→ REQUIRED TASK:
Your task is to output the listing word for word, with pictures excluded.

→ SUPPLIED INFORMATION:

________________

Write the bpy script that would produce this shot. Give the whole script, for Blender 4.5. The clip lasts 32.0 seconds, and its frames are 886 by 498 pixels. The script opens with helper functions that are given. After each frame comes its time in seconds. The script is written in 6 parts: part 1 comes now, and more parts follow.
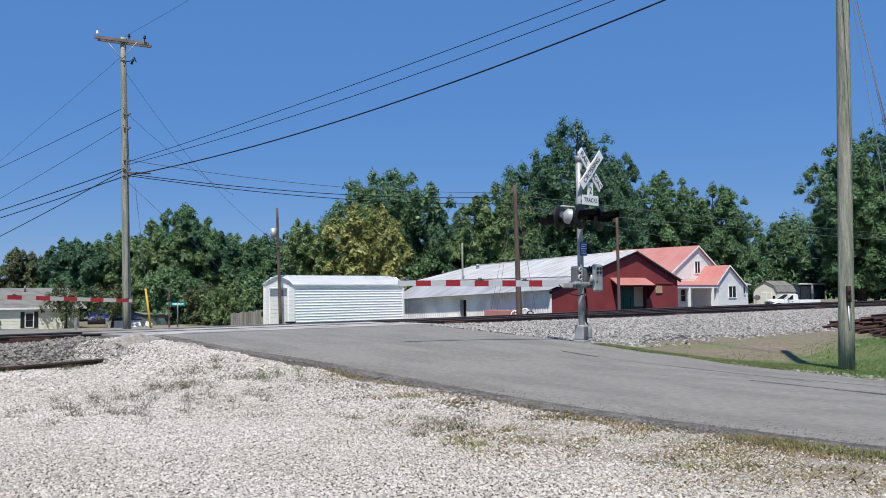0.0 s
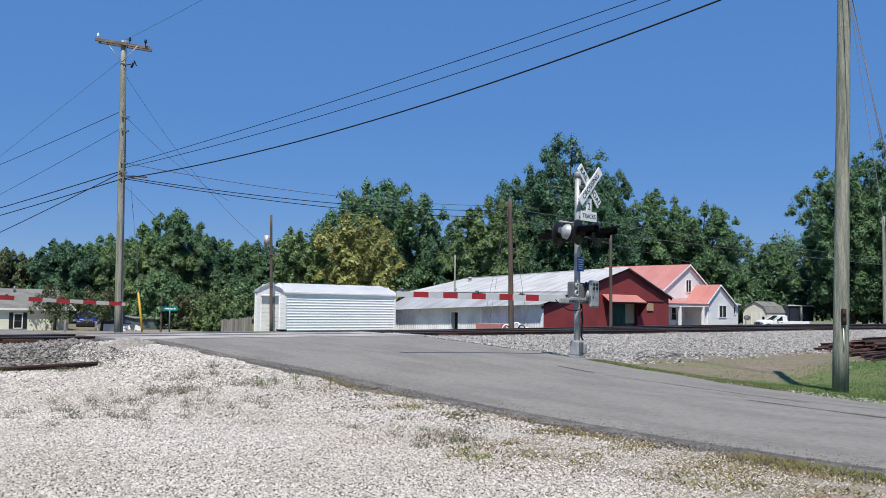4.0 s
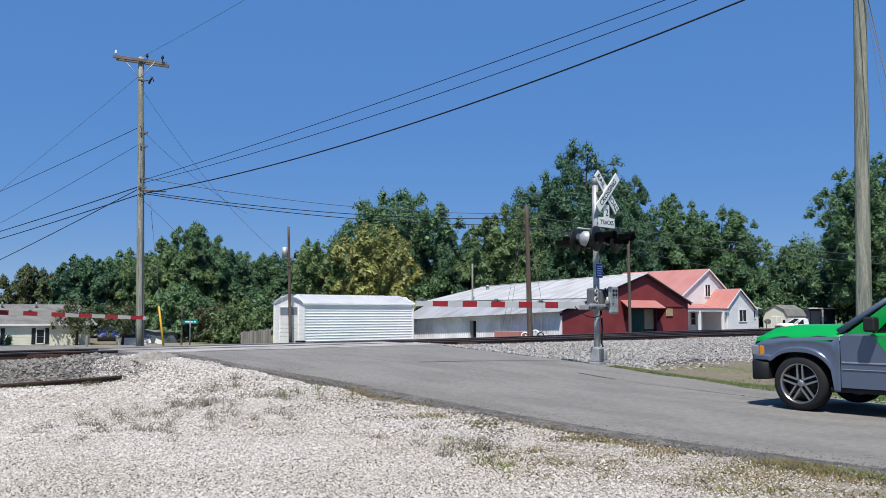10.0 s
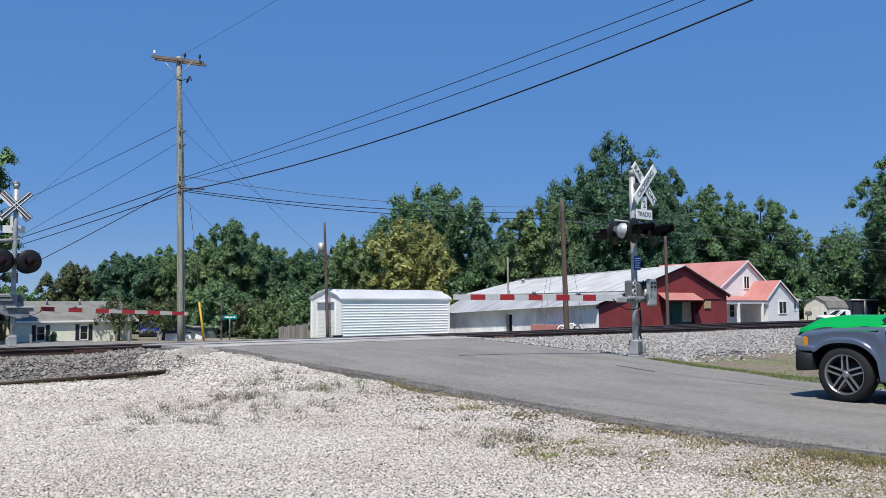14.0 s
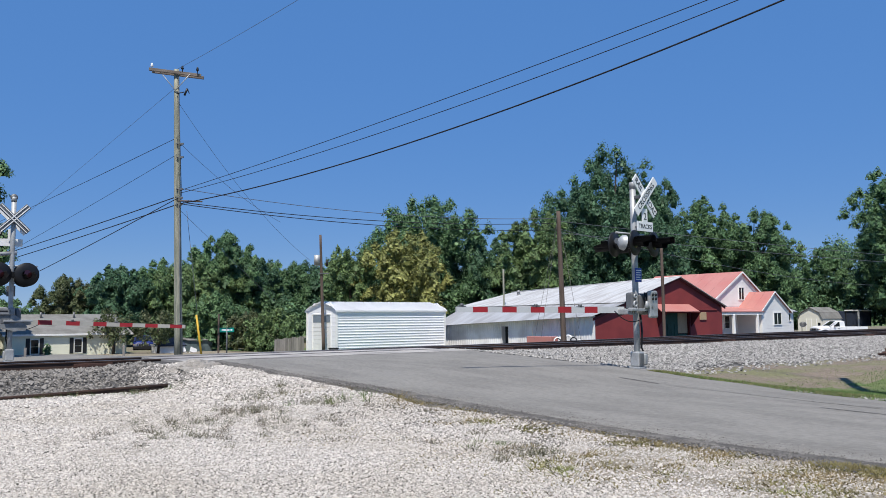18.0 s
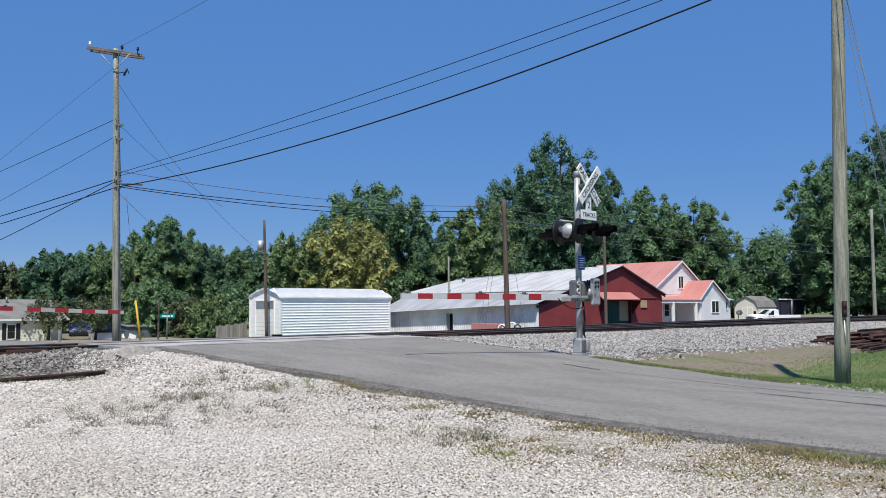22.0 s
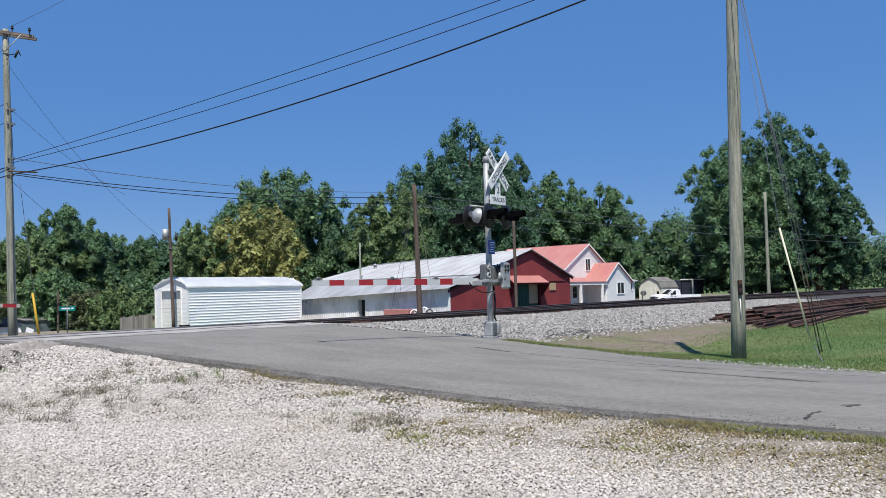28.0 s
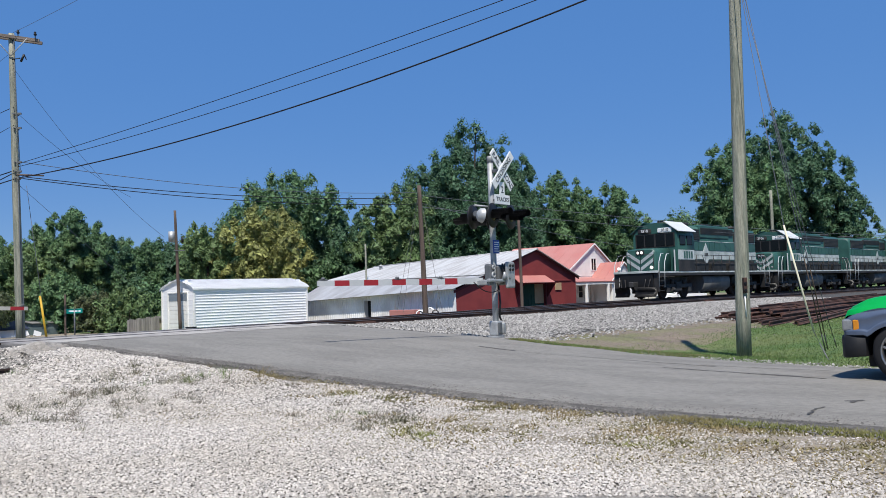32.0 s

________________

→ ANSWER TO THE EXERCISE:
Write the bpy script that would produce this shot. Give the whole script, for Blender 4.5. The clip lasts 32.0 seconds, and its frames are 886 by 498 pixels. The script opens with helper functions that are given. After each frame comes its time in seconds. The script is written in 6 parts: part 1 comes now, and more parts follow.
0.0 s
4.0 s
10.0 s
14.0 s
18.0 s
22.0 s
28.0 s
32.0 s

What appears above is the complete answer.